# Task description
Give back exactly the lines running from the line that holds "pose from metres" through the line that holds "what is given", ends included, and no other lines.

# Raw data
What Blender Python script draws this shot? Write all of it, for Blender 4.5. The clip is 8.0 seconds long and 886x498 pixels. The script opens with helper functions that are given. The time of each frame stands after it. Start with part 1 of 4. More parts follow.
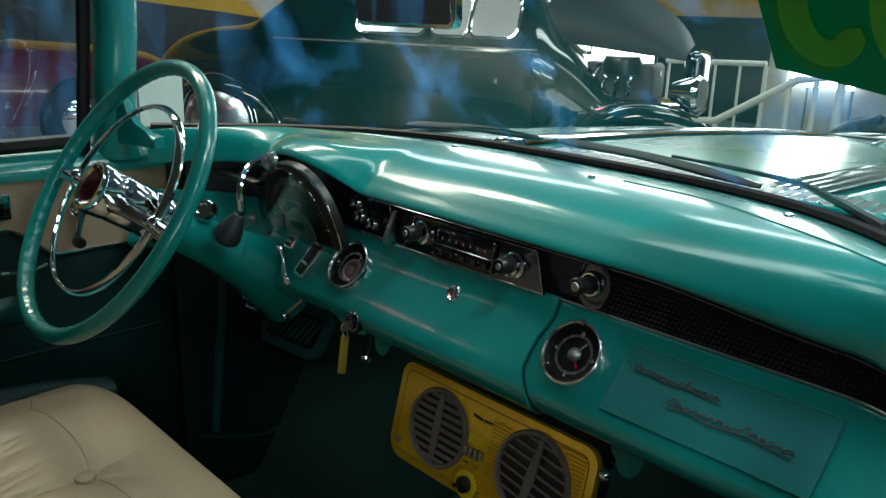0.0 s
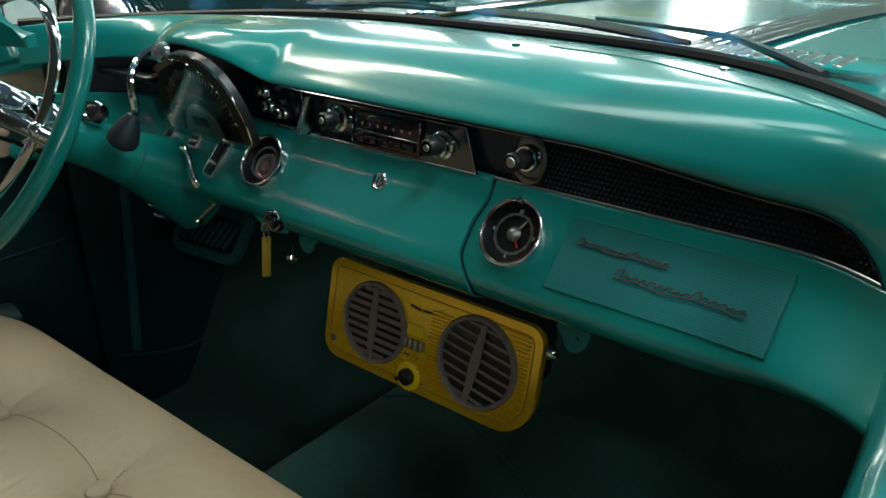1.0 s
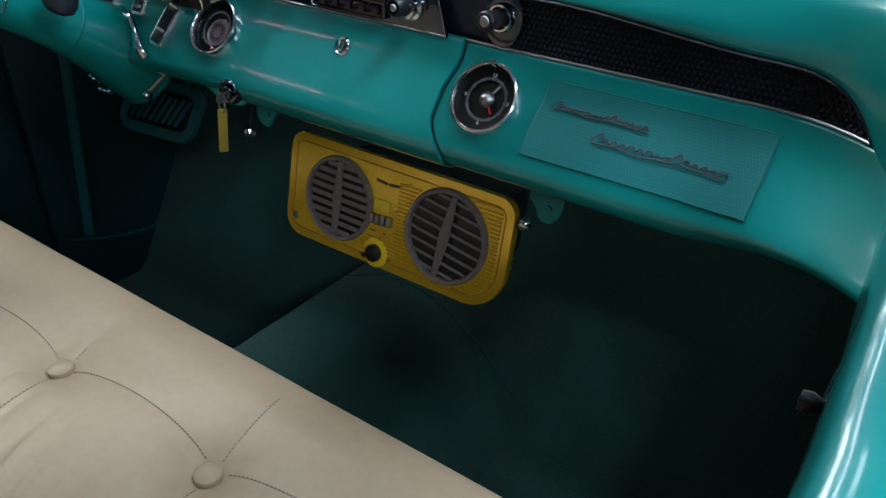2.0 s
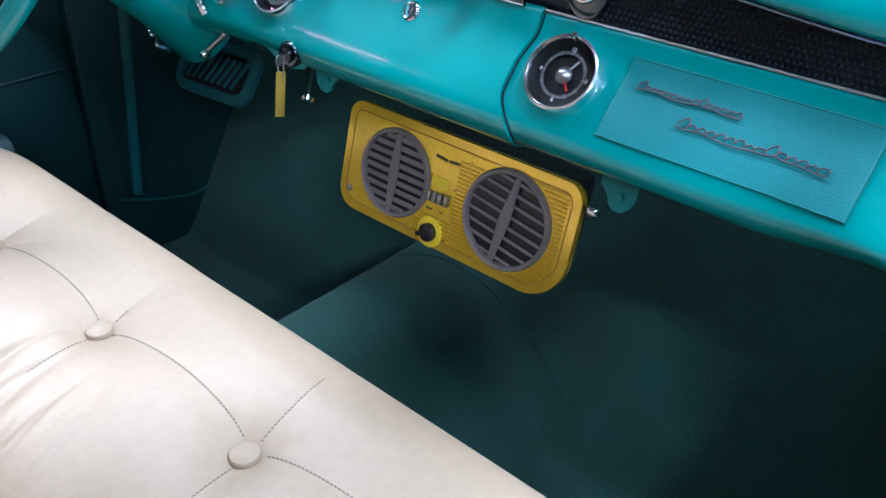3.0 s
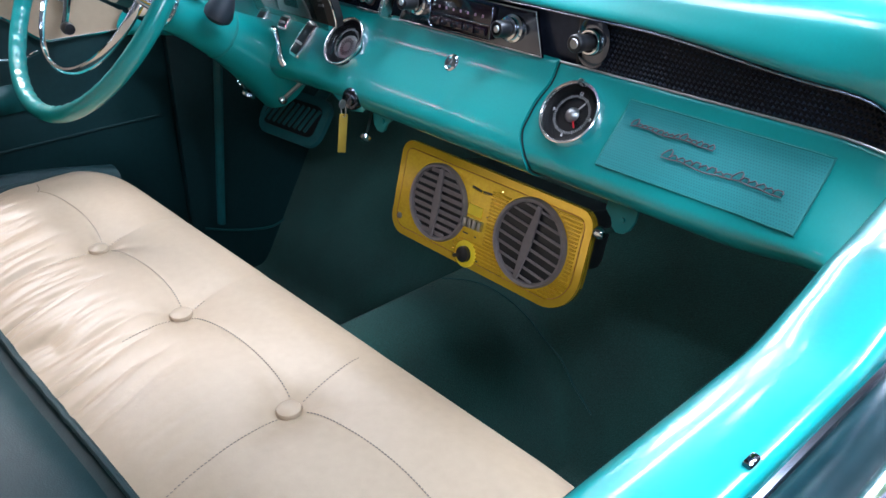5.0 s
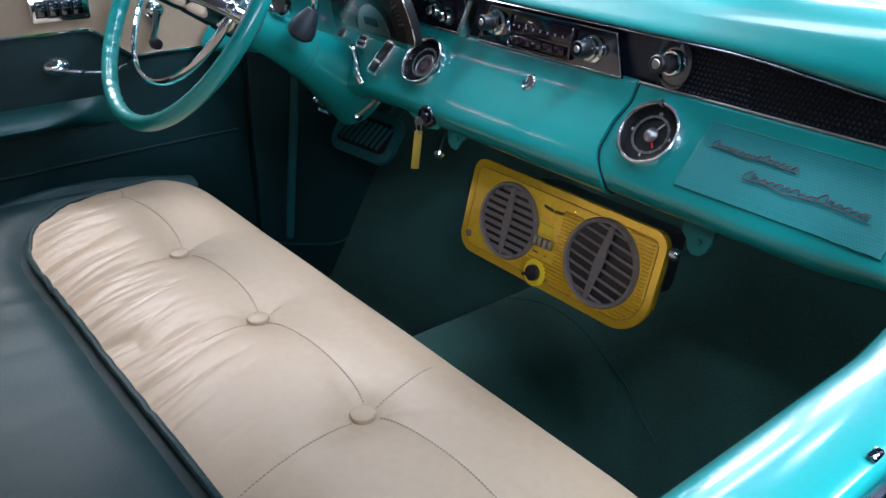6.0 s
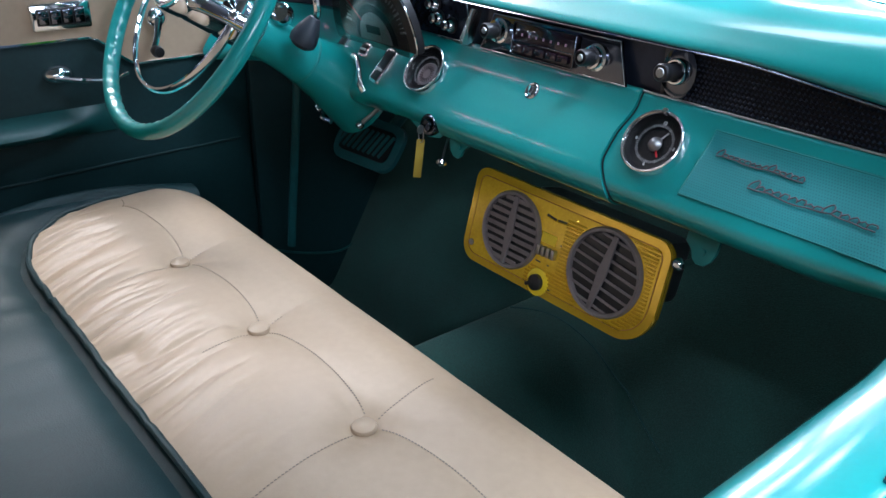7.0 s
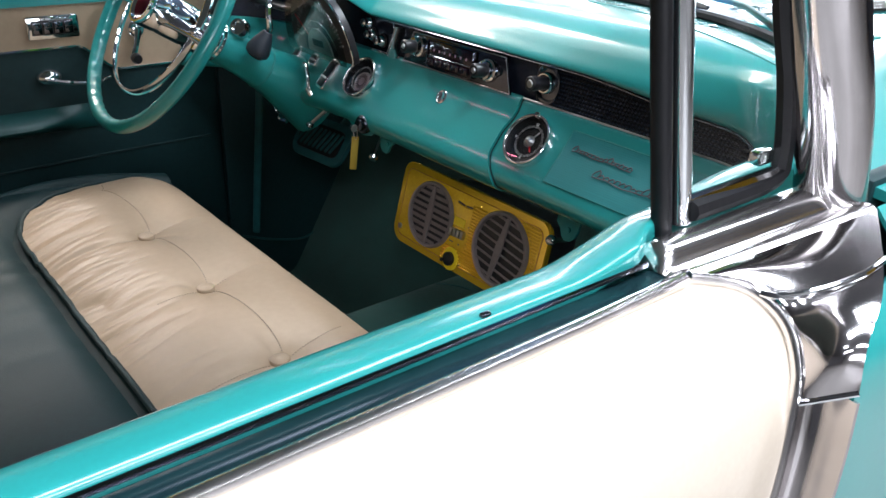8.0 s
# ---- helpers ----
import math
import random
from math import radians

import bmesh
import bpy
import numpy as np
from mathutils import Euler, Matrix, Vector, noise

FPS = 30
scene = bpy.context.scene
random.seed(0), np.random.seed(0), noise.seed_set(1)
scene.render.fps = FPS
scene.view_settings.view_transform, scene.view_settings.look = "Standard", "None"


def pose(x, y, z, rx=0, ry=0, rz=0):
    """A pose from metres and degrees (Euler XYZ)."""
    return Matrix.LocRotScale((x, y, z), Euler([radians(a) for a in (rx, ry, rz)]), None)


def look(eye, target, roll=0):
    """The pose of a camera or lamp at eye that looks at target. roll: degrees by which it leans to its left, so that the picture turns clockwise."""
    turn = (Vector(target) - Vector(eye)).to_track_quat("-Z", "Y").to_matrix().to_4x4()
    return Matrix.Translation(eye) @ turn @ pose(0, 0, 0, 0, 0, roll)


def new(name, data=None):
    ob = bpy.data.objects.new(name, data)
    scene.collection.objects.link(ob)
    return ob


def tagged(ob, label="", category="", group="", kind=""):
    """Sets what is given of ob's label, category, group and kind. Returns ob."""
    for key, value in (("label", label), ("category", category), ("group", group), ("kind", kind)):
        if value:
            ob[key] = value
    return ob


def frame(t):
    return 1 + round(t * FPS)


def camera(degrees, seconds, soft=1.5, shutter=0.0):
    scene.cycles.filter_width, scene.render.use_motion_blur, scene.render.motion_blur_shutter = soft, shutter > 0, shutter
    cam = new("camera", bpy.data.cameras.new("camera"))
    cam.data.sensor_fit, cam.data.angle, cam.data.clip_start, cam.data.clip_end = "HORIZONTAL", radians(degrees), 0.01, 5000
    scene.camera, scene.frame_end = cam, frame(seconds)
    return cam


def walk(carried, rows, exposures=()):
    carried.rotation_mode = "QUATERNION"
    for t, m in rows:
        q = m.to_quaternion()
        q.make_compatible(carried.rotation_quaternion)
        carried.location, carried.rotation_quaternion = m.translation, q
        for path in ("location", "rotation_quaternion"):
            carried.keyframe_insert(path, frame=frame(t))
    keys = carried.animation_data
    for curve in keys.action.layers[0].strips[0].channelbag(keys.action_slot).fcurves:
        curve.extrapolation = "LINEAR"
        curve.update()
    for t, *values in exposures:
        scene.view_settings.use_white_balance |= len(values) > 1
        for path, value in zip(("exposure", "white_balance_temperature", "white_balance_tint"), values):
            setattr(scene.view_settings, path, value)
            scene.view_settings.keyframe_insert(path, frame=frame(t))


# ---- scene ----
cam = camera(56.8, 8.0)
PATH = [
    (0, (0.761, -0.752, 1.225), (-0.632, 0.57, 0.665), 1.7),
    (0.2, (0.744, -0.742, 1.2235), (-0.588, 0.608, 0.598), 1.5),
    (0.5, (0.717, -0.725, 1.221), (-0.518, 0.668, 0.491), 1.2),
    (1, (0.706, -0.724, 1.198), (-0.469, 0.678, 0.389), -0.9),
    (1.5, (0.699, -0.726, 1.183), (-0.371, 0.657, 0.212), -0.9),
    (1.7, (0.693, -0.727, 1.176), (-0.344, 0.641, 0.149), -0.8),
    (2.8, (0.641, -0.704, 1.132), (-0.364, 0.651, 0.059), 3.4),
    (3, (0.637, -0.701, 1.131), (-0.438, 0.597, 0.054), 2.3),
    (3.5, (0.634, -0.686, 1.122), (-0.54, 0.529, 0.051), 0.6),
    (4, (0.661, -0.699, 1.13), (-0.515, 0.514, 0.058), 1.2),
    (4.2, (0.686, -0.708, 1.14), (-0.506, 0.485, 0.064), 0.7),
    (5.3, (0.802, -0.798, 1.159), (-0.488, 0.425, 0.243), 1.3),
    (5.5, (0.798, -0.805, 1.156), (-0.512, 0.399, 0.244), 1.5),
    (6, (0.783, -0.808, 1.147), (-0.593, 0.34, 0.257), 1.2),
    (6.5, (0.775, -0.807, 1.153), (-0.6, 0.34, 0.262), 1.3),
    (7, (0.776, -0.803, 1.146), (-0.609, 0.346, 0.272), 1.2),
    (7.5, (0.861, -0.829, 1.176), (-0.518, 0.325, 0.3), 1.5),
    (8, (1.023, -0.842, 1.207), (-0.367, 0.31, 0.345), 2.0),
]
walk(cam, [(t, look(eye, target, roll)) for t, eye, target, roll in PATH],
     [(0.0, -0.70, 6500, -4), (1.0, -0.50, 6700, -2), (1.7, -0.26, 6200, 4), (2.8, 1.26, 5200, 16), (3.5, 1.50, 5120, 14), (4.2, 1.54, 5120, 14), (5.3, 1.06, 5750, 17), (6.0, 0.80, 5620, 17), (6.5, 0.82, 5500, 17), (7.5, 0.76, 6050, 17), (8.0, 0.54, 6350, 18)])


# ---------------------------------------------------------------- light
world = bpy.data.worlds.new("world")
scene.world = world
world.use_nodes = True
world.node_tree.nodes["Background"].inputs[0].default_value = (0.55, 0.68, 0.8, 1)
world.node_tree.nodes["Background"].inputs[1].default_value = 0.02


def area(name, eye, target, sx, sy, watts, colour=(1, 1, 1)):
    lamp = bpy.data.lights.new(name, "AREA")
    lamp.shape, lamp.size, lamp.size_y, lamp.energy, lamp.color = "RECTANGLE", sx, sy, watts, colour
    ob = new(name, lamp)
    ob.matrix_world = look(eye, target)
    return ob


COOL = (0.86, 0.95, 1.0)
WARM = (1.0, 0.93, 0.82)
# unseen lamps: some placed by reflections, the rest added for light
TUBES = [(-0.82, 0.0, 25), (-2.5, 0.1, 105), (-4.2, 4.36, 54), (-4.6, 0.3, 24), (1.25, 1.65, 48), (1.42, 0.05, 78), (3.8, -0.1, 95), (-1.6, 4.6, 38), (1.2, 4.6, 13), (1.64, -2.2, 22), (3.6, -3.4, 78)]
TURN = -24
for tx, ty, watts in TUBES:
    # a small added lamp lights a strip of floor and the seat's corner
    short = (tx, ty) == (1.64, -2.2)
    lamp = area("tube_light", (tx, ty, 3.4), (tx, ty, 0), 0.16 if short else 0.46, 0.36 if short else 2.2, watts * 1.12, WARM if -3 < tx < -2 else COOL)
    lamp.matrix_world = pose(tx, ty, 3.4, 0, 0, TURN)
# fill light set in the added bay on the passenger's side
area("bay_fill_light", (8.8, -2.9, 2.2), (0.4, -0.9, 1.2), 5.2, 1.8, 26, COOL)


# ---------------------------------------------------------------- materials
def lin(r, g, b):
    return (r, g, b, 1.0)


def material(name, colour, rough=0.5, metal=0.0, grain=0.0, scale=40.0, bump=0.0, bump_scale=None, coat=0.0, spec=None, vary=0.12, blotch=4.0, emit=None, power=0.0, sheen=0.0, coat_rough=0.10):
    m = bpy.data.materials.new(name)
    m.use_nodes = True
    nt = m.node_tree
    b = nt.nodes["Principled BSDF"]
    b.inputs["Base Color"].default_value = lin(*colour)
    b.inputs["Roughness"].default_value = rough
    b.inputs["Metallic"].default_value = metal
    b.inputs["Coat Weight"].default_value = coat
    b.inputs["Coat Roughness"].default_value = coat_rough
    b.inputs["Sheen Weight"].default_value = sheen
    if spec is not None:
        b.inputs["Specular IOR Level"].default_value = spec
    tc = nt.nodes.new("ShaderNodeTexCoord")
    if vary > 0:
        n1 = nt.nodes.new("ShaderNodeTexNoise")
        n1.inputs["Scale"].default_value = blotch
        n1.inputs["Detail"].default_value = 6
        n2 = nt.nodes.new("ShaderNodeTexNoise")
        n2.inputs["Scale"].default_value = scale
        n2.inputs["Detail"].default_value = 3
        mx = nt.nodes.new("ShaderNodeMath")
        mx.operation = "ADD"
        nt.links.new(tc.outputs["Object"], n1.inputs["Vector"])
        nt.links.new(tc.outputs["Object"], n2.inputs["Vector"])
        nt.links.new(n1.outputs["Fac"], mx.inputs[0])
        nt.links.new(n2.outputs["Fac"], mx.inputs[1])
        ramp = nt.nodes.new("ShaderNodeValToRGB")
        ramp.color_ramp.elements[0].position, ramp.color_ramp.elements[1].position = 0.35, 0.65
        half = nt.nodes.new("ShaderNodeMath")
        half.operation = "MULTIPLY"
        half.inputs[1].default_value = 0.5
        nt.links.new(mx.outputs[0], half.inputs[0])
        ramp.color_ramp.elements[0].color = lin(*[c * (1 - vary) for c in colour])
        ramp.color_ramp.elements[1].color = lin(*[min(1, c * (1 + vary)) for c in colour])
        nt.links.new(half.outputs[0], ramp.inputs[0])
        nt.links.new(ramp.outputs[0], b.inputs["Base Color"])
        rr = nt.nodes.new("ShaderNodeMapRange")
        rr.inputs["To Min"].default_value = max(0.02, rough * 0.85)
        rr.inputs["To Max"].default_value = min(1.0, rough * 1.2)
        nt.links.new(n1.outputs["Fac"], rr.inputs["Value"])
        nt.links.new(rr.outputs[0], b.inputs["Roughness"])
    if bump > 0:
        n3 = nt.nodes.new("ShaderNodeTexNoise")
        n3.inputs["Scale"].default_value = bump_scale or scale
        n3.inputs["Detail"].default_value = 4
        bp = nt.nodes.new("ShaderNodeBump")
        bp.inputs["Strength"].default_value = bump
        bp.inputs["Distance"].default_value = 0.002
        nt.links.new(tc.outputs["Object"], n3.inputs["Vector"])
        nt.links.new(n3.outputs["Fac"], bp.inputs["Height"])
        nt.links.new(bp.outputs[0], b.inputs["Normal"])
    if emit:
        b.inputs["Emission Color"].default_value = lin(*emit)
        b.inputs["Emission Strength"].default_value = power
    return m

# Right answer
    """A pose from metres and degrees (Euler XYZ)."""
    return Matrix.LocRotScale((x, y, z), Euler([radians(a) for a in (rx, ry, rz)]), None)


def look(eye, target, roll=0):
    """The pose of a camera or lamp at eye that looks at target. roll: degrees by which it leans to its left, so that the picture turns clockwise."""
    turn = (Vector(target) - Vector(eye)).to_track_quat("-Z", "Y").to_matrix().to_4x4()
    return Matrix.Translation(eye) @ turn @ pose(0, 0, 0, 0, 0, roll)


def new(name, data=None):
    ob = bpy.data.objects.new(name, data)
    scene.collection.objects.link(ob)
    return ob


def tagged(ob, label="", category="", group="", kind=""):
    """Sets what is given of ob's label, category, group and kind. Returns ob."""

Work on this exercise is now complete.